“La democracia tiene que nacer de nuevo en cada generación, y la educación es su partera.” Esta afirmación de John Dewey, formulada a principios del siglo XX, nos abre un camino que sigue siendo urgente: pensar cómo la escuela puede ser, no solo un lugar donde se enseña sobre democracia, sino un espacio donde se vive, se práctica, y los actores de la comunidad ejercen el acto democrático.

El desafío no es transmitir contenidos de educación cívica, sino encarnar la democracia en la vida escolar cotidiana. Pero no es fácil, la tentación de la cobertura curricular, la expectativa de los apoderados y la necesidad de que las áreas directivas de la escuela vean esto como una necesidad, es complejo en la práctica. Es en el respeto de un debate, en la capacidad de resolver conflictos de manera constructiva, en el simple acto de escuchar al otro, donde se forjan los pilares de la convivencia democrática. Solo a través de esta experiencia compartida, la educación puede cumplir su promesa más profunda: la de ser la verdadera partera de una ciudadanía activa, crítica y comprometida con el futuro de su sociedad. Porque la democracia, como el aprendizaje, es un camino que nunca se completa, una obra que se construye en cada pregunta, en cada voto y en cada acuerdo alcanzado dentro del aula.
El contexto actual hace aún más urgente esta tarea. Infancias y juventudes viven expuestas a información inmediata y no siempre comprobada; observan cómo ciertos líderes políticos validan la violencia para obtener votos; habitan una sociedad que, muchas veces, valora más la fuerza emocional de un argumento que su solidez crítica. Frente a este escenario, la labor docente adquiere una dimensión política insoslayable: los docentes están llamados a generar espacios auténticamente democráticos en la escuela.

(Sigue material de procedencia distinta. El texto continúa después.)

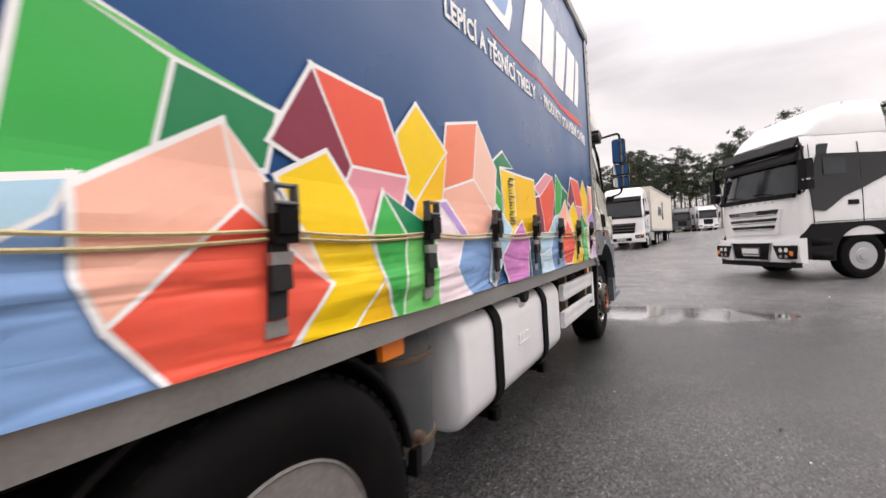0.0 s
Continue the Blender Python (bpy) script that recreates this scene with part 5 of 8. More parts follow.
# ---- ground ----
def lift(x, y):
    """The yard's height: level round the lorry, rising to the west and north, falling to the street."""
    soft = lambda v, k: k * math.log1p(math.exp(min(40.0, v / k)))
    west, north = min(soft(-x - 4.5, 1.5), 60.0), min(soft(y - 9.0, 2.0), 70.0)
    h = 0.035 * west + 0.029 * north + 0.0014 * min(west, 25) * min(north, 45)
    h -= 0.42 * (1 - math.exp(-soft(-y - 4.0, 1.0) / 6.0))
    for cx, cy, dh, r in ((-11.0, -3.2, -0.20, 3.0), (-15.0, -4.3, -0.16, 3.0), (-19.5, -0.2, 0.15, 3.0), (-15.0, 16.0, 0.42, 4.0), (-3.0, 77.0, -0.5, 14.0)):
        h += dh * math.exp(-((x - cx) ** 2 + (y - cy) ** 2) / (2 * r * r))
    return h


WET_PATCHES = ((-0.75, 7.55, 1.15, 0.80, 1.0), (0.30, 7.55, 1.15, 0.66, 1.0), (-2.45, 10.75, 1.5, 0.36, 1.0), (-1.45, 7.35, 0.5, 0.6, 1.0), (-5.6, 5.6, 1.9, 1.4, 0.6), (-7.5, 8.5, 2.2, 1.0, 0.4))  # x, y, half lengths, depth of the film


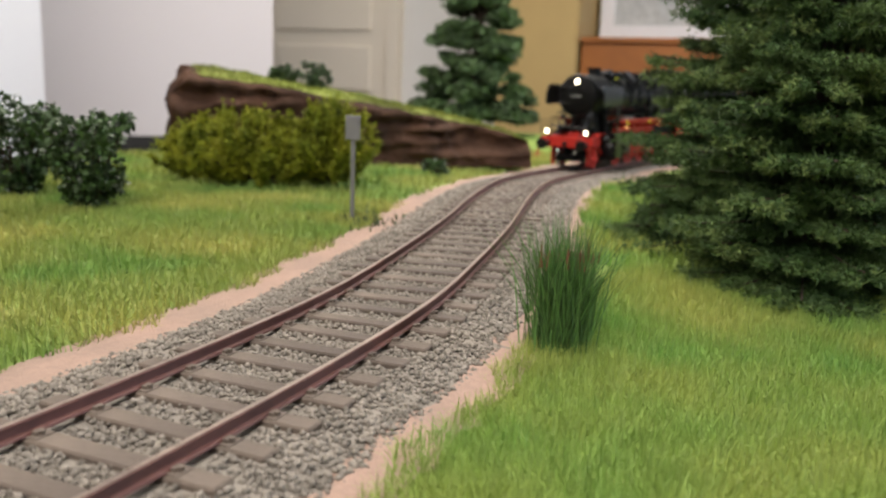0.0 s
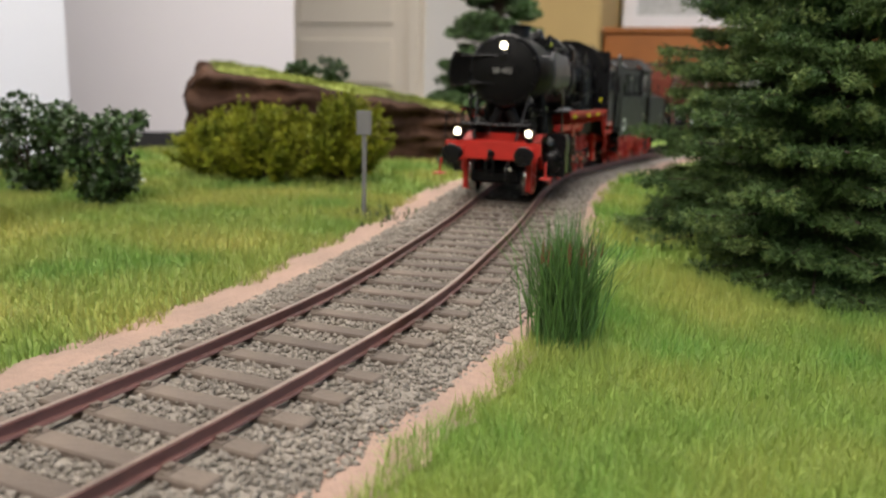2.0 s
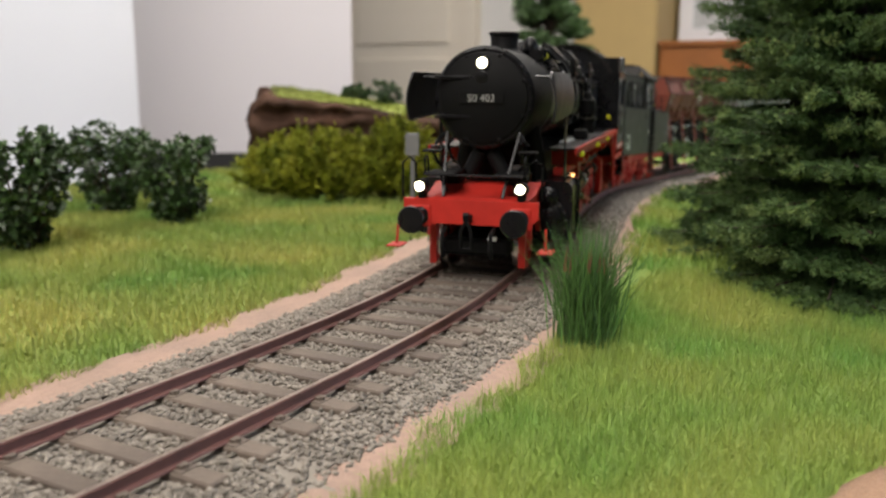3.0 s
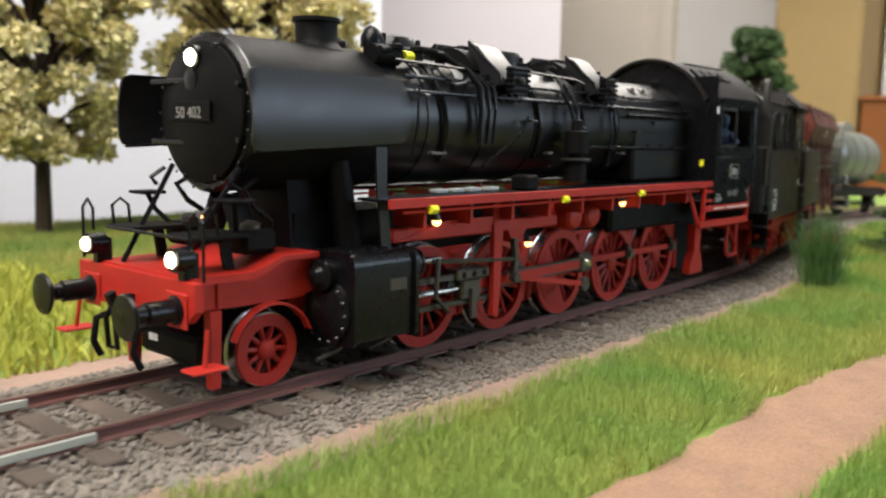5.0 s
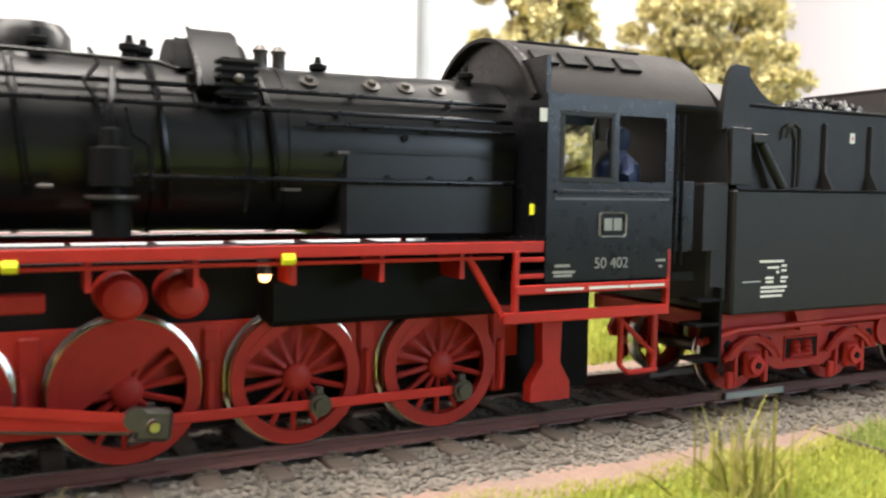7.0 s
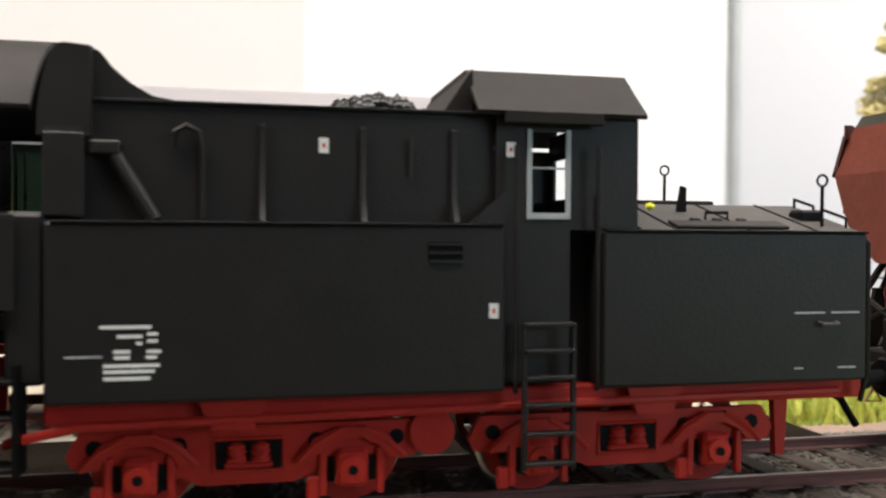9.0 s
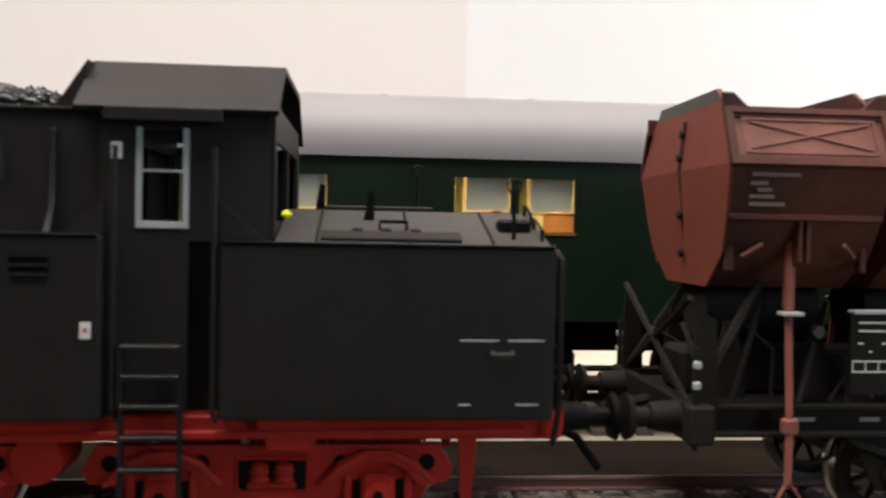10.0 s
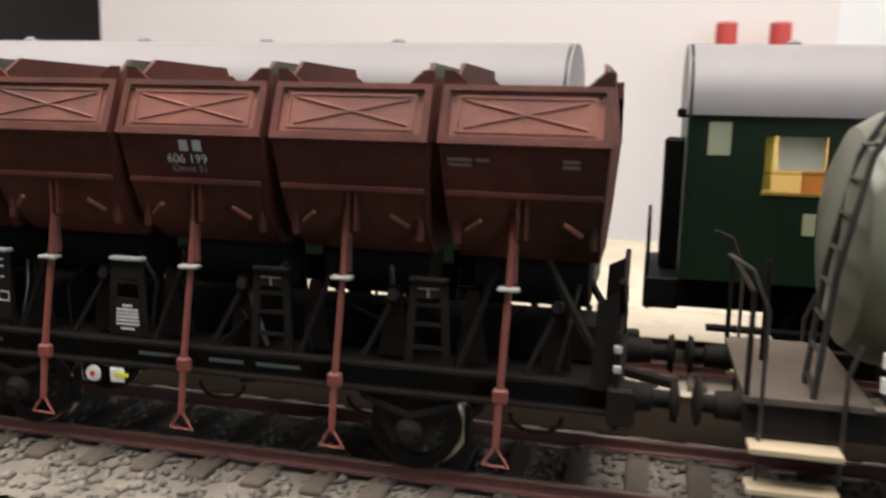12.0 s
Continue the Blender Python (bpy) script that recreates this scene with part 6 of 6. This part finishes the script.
for xe in (22.2, 31.0):
    W("head_stock", box(bm_new(), xe - 0.05, xe + 0.05, -1.2, 1.2, 0.85, 1.22, 0.02), WAGON_BLACK)
    W("coupling", pipe(bm_new(), [(xe, 0, 1.05), (xe + (0.55 if xe > 26 else -0.55), 0, 0.95)], 0.06, 7), WAGON_BLACK)
    W("end_lattice", pipe(bm_new(), [(xe, -1.0, 1.2), (xe, 1.0, 2.2)], 0.035, 5), WAGON_BLACK)
    W("end_lattice", pipe(bm_new(), [(xe, 1.0, 1.2), (xe, -1.0, 2.2)], 0.035, 5), WAGON_BLACK)
W("floor", box(bm_new(), 22.3, 30.95, -0.85, 0.85, 1.0, 1.15), WAGON_BLACK)
W("spine", box(bm_new(), 22.4, 30.9, -0.30, 0.30, 1.15, 1.62, 0.05), WAGON_BLACK)
for x in (24.3, 28.95):
    wheelset(x, 0.50, 8, 0, 0.12, 0, wagon, pin=False, paint=WAGON_BLACK)
    for side in (-1, 1):
        W("axle_guard", prism(bm_new(), [(x - 0.5, 0.9), (x + 0.5, 0.9), (x + 0.2, 0.35), (x - 0.2, 0.35)], "y", side * 1.0 - 0.02, side * 1.0 + 0.02), WAGON_BLACK)
        W("axle_box", lathe(bm_new(), (x, side * 1.0, 0.5), (0, side, 0), [(0, 0.16), (0.08, 0.15), (0.12, 0.08), (0.17, 0.07)], 14), WAGON_BLACK)
        W("spring", prism(bm_new(), [(x - 0.55, 0.90), (x, 0.72), (x + 0.55, 0.90), (x + 0.5, 0.82), (x, 0.64), (x - 0.5, 0.82)], "y", side * 1.04 - 0.05, side * 1.04 + 0.05), WAGON_BLACK)
        W("brake_shoe", box(bm_new(), x + 0.53, x + 0.60, side * 0.78 - 0.06, side * 0.78 + 0.06, 0.3, 0.75, 0.03), WAGON_BLACK)
rng = np.random.RandomState(17)
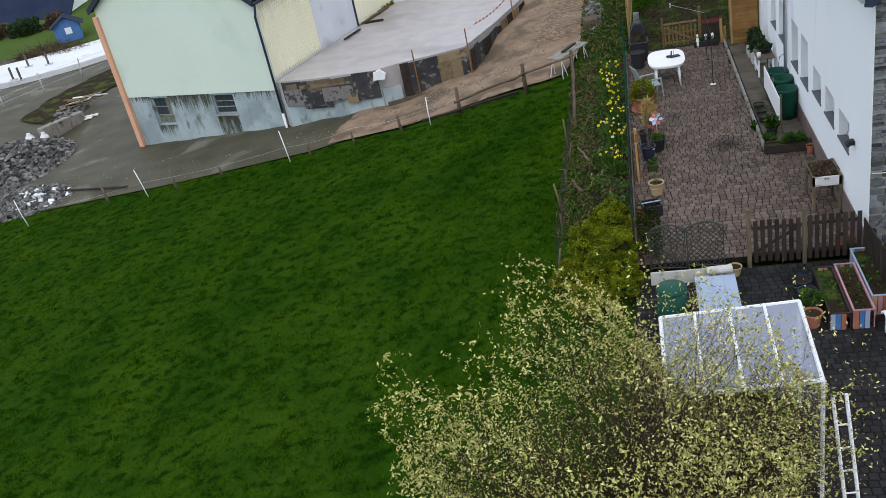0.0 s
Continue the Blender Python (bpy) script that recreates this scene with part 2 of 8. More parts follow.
M_SLATE = mat("barn_roof_slate", (0.0190, 0.0136, 0.0112), (0.0450, 0.0315, 0.0258), 0.6, 1.2, 30, 0.4, island=0.45, stain=(0.0125, 0.0118, 0.0130), stain_at=0.49, stain_scale=0.22)
M_SLATE_R = mat("barn_roof_slate_near", (0.0205, 0.0136, 0.0106), (0.0490, 0.0315, 0.0242), 0.6, 1.2, 30, 0.4, rnd=0.45, stain=(0.0125, 0.0118, 0.0130), stain_at=0.49, stain_scale=0.22)
M_SLATE_D = mat("barn_roof_under", (0.014, 0.011, 0.010), (0.024, 0.018, 0.016), 0.9, 2, 30, 0.3)
M_MOSS = mat("roof_moss", (0.085, 0.080, 0.010), (0.19, 0.125, 0.018), 0.95, 6, 40, 0.8, island=0.35)
M_LICHEN = mat("lichen", (0.60, 0.60, 0.57), (0.72, 0.72, 0.69), 0.9, 6, 40, 0.3, island=0.2)
M_RIDGE = mat("ridge_tile", (0.50, 0.54, 0.53), (0.62, 0.66, 0.64), 0.7, 2, 30, 0.2, stain=(0.3, 0.34, 0.3), stain_at=0.6, stain_scale=1)
M_ANNEX_R = mat("annex_roof_sheet", (0.30, 0.32, 0.35), (0.40, 0.42, 0.45), 0.5, 0.8, 20, 0.1, stain=(0.24, 0.255, 0.28), stain_at=0.55, stain_scale=0.9)
M_DOORW = mat("white_door", (0.86, 0.87, 0.89), (0.90, 0.91, 0.92), 0.45, 2, 40, 0.03)
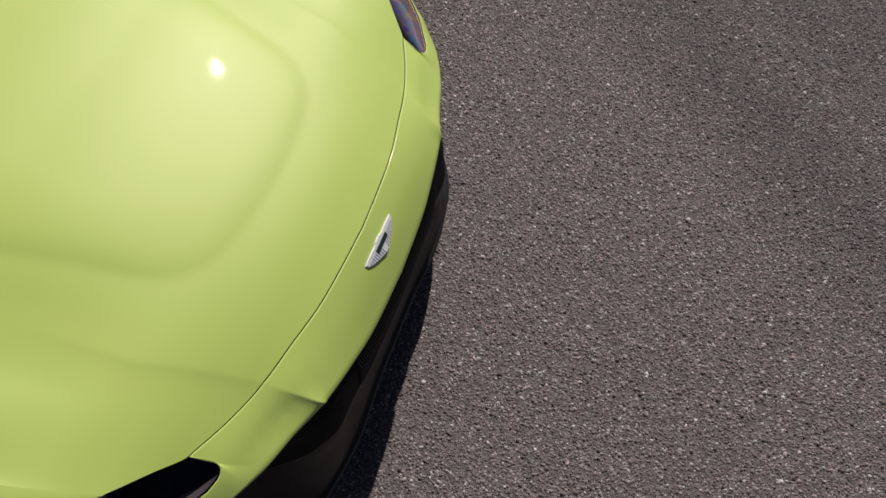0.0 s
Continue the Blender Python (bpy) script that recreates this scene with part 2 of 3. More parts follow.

Hablar de democracia y escuela, entonces, no es hablar únicamente de programas de educación cívica, de celebraciones o de conmemoraciones nacionales, sino de cómo la escuela encarna, transmite y reinventa las formas en que convivimos, disentimos y deliberamos. La pregunta clave no es solo qué deben aprender los estudiantes para ser ciudadanos democráticos, sino qué deben aprender y practicar los docentes para que la escuela sea un espacio que eduque para la democracia.
Tres dimensiones parecen centrales. Primero, una ética de la igualdad y el respeto: un docente que cree que cada voz cuenta y que cada estudiante merece ser escuchado ofrece una lección de democracia más poderosa que cualquier manual. Segundo, la capacidad de conducir el disenso, pues la democracia no busca eliminar los conflictos, sino darles un cauce legítimo. Los docentes necesitan herramientas para transformar las diferencias en oportunidades de diálogo, y no en amenazas al orden. Tercero, prácticas de participación auténtica, esto es, devolver la palabra al aula, enseñar a preguntar, a deliberar y a construir acuerdos, generando instancias donde los estudiantes tengan poder de decisión sobre lo que ocurre en su comunidad escolar.
Estas dimensiones se traducen en prácticas concretas: aulas que funcionan como espacios deliberativos donde se discuten problemas reales con reglas de respeto y escucha activa; proyectos de aprendizaje con impacto comunitario, que permitan ejercer ciudadanía en la práctica; centros de estudiantes, consejos de curso y asambleas que no sean simples rituales, sino lugares donde se toman decisiones efectivas; y, finalmente, una pedagogía de la pregunta, donde el docente guía más que impone, y fomenta la exploración crítica por sobre la repetición de respuestas prefabricadas.
En este horizonte, el rol del profesorado deja de reducirse a ser transmisor de datos y se transforma en el de un curador de la complejidad, capaz de manejar las discrepancias, las controversias. Su tarea es guiar a los estudiantes en medio del océano de información inmediata y no verificada, ayudarlos a discernir entre un hecho y una opinión, a valorar un argumento sólido por sobre un eco emocional amplificado en redes sociales. Educar para la democracia significa modelar la paciencia necesaria para escuchar, la humildad para reconocer los propios sesgos y el coraje para defender la razón frente a la intolerancia.
Si queremos que la escuela fortalezca la democracia, necesitamos una comunidad educativa que viva, valore y permita a los y las docentes enseñar desde la convicción de que educar es, también, un acto político. La democracia no se aprende de memoria, sino que es una experiencia encarnada, que se construye día a día en las aulas, en la convivencia escolar y en los gestos cotidianos que hacen posible la vida en común, en las relaciones interpersonales de toda la comunidad educativa.